Now we cook 5-6 nights a week, save money, and wear smaller pants.
Issues of frugality and health aside, cooking is creating. By doing it regularly, I experiment with ingredients I’ve never used, and methods that once intimidated me. I’m on month seven of being a cooker, and I love the process as much as the end result. But there are times I hate it and it feels like work, just like writing. I used to wait until I was inspired to cook; now I do it as habit.
Since no one is asking me to write, I have to boss myself around.
Note to self: I am stubborn and refuse to listen.
Truth of 2013: Inspiration is temporary; write at least a paragraph every day.
Lie #3: I want to run a half marathon.
My college roommate and her fiance traveled down here to run a half marathon this past weekend so I thought maybe it was a sign that I was ready go from 6.2 miles to 13.1. One of my colleagues and neighbors is a long-distance runner and was even willing to help me train. But it was still an “I want to want to run 13 miles” situation. I threw myself into the process for weeks at times, then I took breaks and had to restart again. My last push came during my winter break from school and the week afterwards. I ran in Virginia in 20-degree temps, undaunted. I returned to run in Florida at 80 degrees in full sun with humidity, and motivation started to wane. Then I got sick for 7+ days and it was over. There just wasn’t time to want the things I didn’t really want to begin with.

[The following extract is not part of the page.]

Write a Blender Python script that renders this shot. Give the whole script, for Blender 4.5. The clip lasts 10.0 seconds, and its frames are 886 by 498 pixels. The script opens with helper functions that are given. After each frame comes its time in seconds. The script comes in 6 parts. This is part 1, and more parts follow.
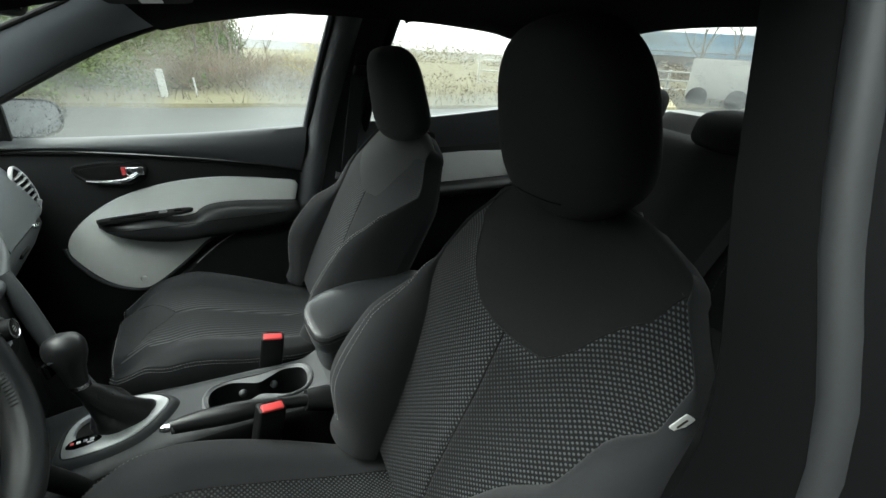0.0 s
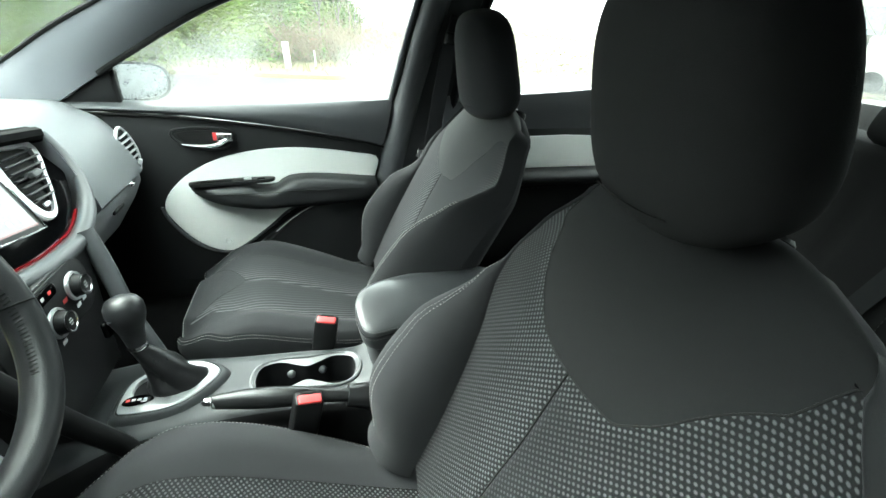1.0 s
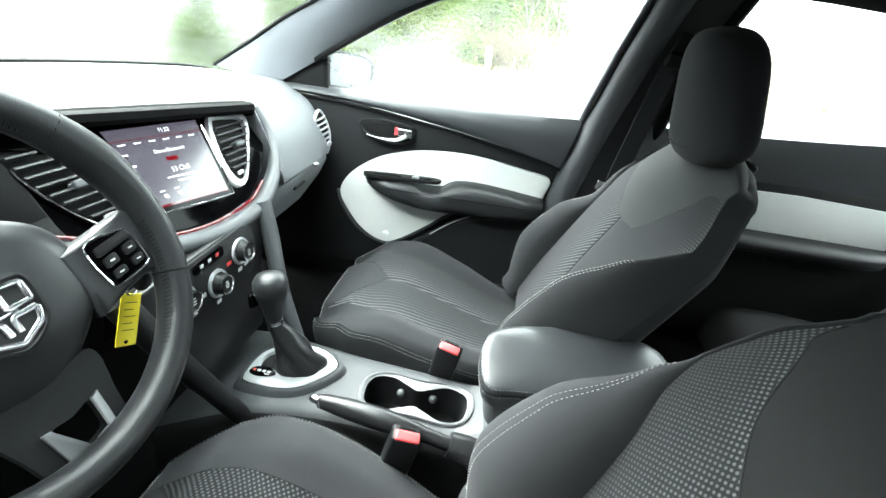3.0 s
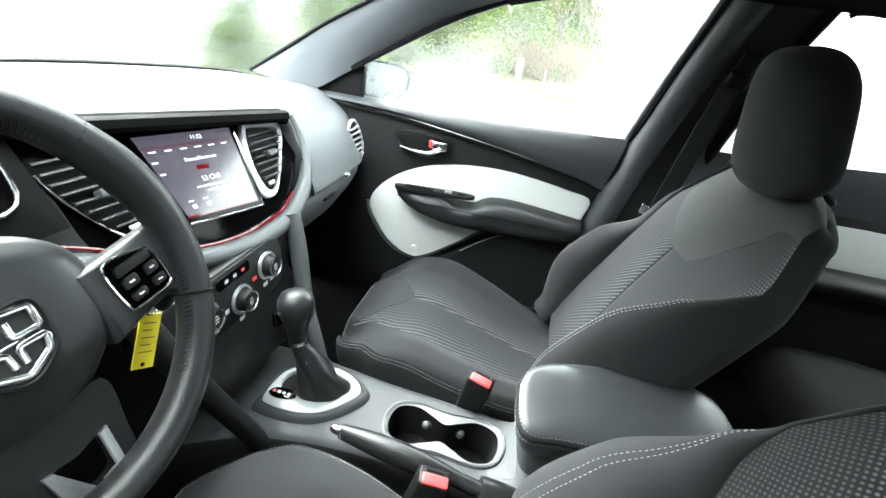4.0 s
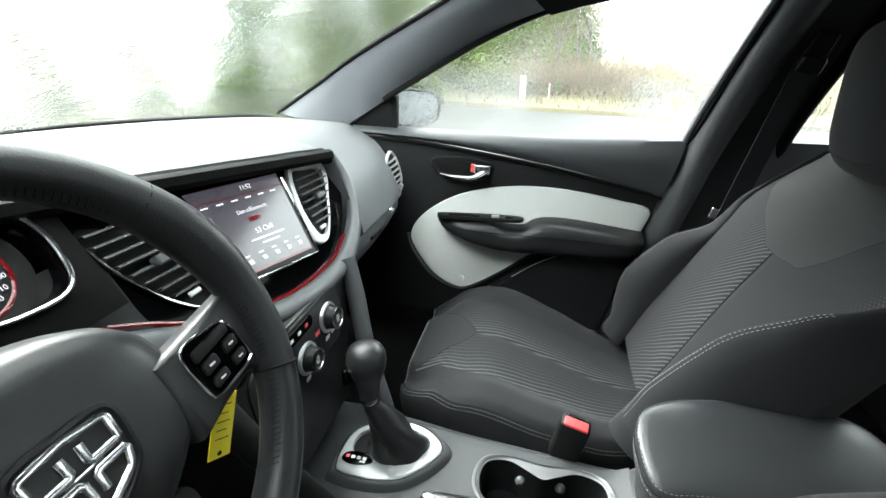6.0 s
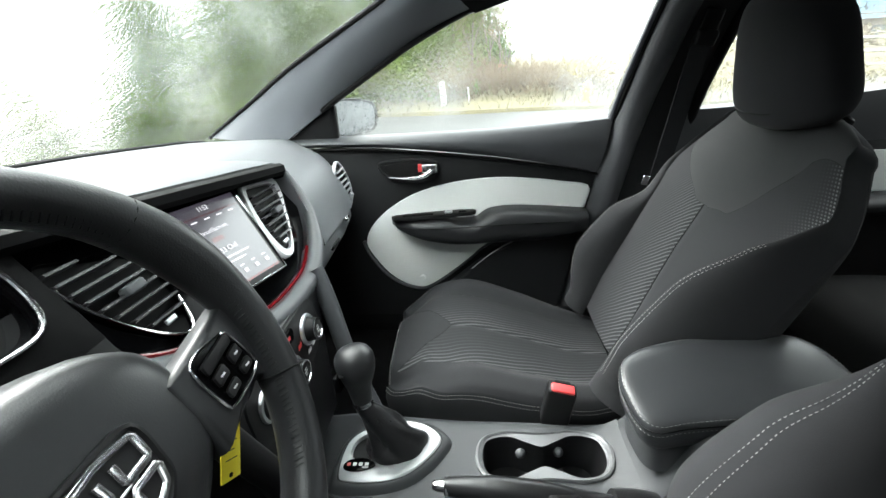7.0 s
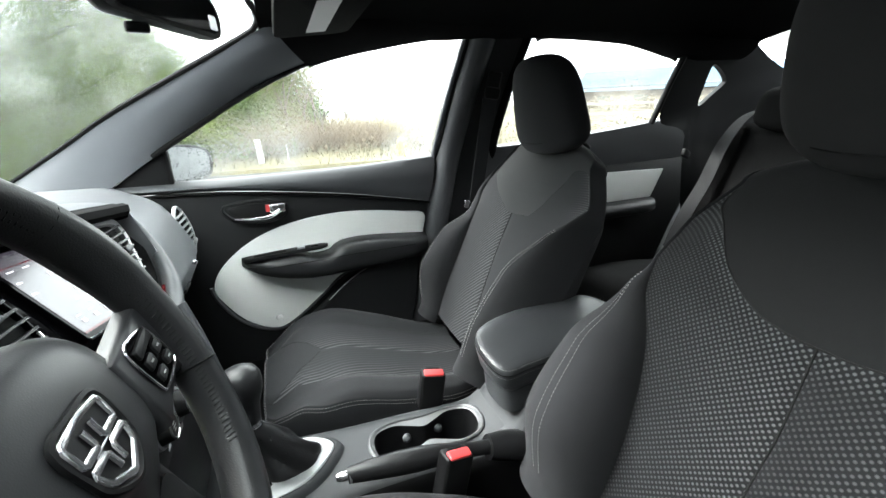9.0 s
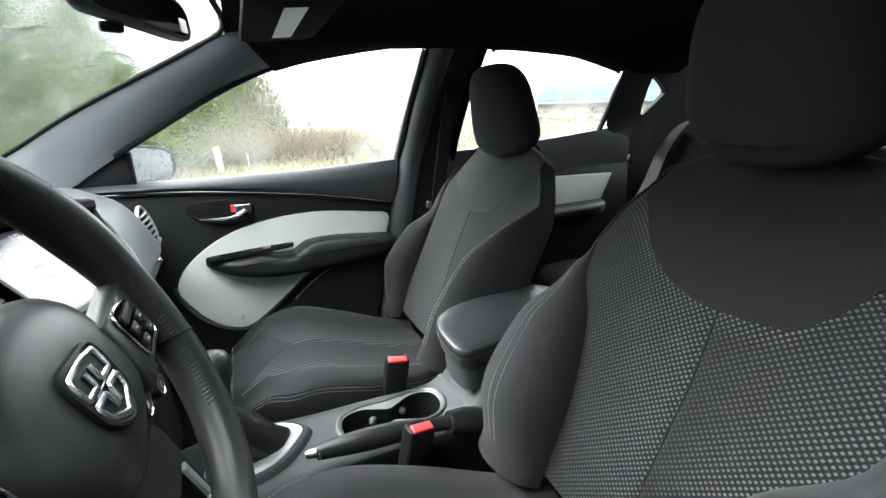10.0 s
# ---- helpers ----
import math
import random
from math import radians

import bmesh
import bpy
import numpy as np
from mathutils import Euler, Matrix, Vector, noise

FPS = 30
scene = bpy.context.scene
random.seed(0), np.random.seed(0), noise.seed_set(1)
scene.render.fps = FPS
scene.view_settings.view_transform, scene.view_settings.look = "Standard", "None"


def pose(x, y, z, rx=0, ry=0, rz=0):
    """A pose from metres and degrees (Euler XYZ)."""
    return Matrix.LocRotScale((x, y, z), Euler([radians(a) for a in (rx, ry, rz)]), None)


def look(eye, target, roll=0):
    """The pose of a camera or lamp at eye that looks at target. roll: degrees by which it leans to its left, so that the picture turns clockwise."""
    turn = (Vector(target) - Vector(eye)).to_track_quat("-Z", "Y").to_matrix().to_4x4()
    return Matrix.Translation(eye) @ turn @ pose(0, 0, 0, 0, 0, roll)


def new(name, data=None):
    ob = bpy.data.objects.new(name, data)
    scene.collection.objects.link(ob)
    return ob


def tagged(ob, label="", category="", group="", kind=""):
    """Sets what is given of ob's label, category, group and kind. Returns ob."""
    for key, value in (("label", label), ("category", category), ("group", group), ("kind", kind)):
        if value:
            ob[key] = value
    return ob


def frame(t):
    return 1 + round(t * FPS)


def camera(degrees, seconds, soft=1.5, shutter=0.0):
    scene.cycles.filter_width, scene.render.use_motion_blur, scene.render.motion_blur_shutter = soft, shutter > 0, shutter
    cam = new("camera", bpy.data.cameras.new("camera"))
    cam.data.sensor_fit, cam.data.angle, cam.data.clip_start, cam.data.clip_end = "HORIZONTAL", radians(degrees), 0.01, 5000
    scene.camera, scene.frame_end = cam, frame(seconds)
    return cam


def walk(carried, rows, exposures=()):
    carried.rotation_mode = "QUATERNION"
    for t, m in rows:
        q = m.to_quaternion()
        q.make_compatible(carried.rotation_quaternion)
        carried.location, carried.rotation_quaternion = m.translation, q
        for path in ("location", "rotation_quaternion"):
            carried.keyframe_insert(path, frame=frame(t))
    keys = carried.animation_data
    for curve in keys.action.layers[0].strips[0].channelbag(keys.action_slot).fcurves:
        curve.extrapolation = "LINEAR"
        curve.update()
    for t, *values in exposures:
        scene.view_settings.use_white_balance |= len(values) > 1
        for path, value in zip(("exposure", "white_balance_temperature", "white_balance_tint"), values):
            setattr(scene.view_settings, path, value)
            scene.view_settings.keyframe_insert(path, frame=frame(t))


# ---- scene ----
cam = camera(90.8, 10.0)
PATH = [
    (0, (-0.114, -0.866, 1.249), (0.784, 0.721, 0.425), 3.9),
    (0.5, (-0.062, -0.809, 1.24), (0.668, 0.833, 0.362), 4.2),
    (1, (-0.014, -0.766, 1.227), (0.481, 0.934, 0.296), 4.1),
    (1.5, (0.018, -0.734, 1.213), (0.21, 0.994, 0.225), 4.1),
    (2, (0.042, -0.704, 1.206), (0.028, 1.028, 0.205), 4.6),
    (2.5, (0.02, -0.667, 1.222), (-0.099, 1.07, 0.238), 6.4),
    (4, (-0.047, -0.574, 1.215), (-0.324, 1.168, 0.272), 9.3),
    (4.5, (-0.076, -0.557, 1.21), (-0.431, 1.178, 0.28), 8.3),
    (5, (-0.107, -0.533, 1.2), (-0.509, 1.207, 0.3), 7.1),
    (5.5, (-0.137, -0.517, 1.196), (-0.572, 1.227, 0.319), 4.5),
    (7, (-0.202, -0.557, 1.169), (-0.314, 1.265, 0.352), -2.8),
    (7.5, (-0.233, -0.592, 1.163), (-0.125, 1.247, 0.384), -3.4),
    (8, (-0.251, -0.624, 1.161), (0.094, 1.217, 0.459), -3.1),
    (8.5, (-0.267, -0.661, 1.147), (0.272, 1.152, 0.497), -2.0),
    (9, (-0.28, -0.693, 1.139), (0.365, 1.097, 0.521), -1.9),
    (9.5, (-0.294, -0.733, 1.129), (0.431, 1.028, 0.517), -1.3),
    (10, (-0.299, -0.763, 1.123), (0.496, 0.978, 0.542), -1.2),
]
walk(cam, [(t, look(eye, target, roll)) for t, eye, target, roll in PATH],
     [(0.0, 2.42, 6480, 2), (0.5, 3.5, 6390, -4), (1.0, 3.93, 6370, -3), (1.5, 4.25, 6330, -1), (2.0, 4.45, 6300, 2), (2.5, 4.45, 6290, 3), (4.0, 4.22, 6350, 6), (5.0, 3.85, 6410, 7), (5.5, 3.6, 6470, 7), (7.0, 3.3, 6490, 9),
      (8.0, 3.4, 6480, 9), (9.0, 3.38, 6450, 10), (10.0, 3.3, 6450, 11)])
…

Wanting what other people want never works. Actually, working towards something you think you want never works either. I wanted to run two 10K’s, and I ran them, the second one faster than the first. Eventually, I might want to run a half marathon. That time is not now; it’s fine.
My 30’s have been a decade of learning the difference between what I want and what I think I should want. The difference between what fulfills me and what fulfills other people. Running for longer than an hour at a time does not complete me.
“Comparison is the thief of joy.”
Truth of 2013: Run at least once a week, even when I don’t want to.
Lie #4: Self-discipline is a breakthrough, not a long-term battle.
This lie screamed the loudest. My procrastination habits had always crippled me without deadlines. Too often I allow distractions to shift my focus; it’s a lifelong battle to manage them. In 2012, I imitated a home DIY-er, an amateur sous chef, a real runner, a regular reader and writer, and a motivated teacher who grades essays in a timely fashion.
Home projects accomplished in 2013: Zero.
Miles run in 2013: 20 in one week then a steady zero.
Meals cooked in 2013: 35 (The system works!)
Books read in 2013: Zero.
Blogs/articles/podcasts/animal videos that distracted me from reading books in 2013: ALL OF THEM.
Oscar-nominated films seen in 2013: Three.
Papers graded in 2013: 3.14156 per hour over the square root of it never ends.
Finished pieces of writing: Zero. Not even this blog post started in 2012.
Pieces of writing worth your time: Zero (see # of books read in 2013).
Muses are fickle so I have find a way to freedom through self-flagellation. And so ends my mid-February New Year’s Resolutions post: cheers to the liars!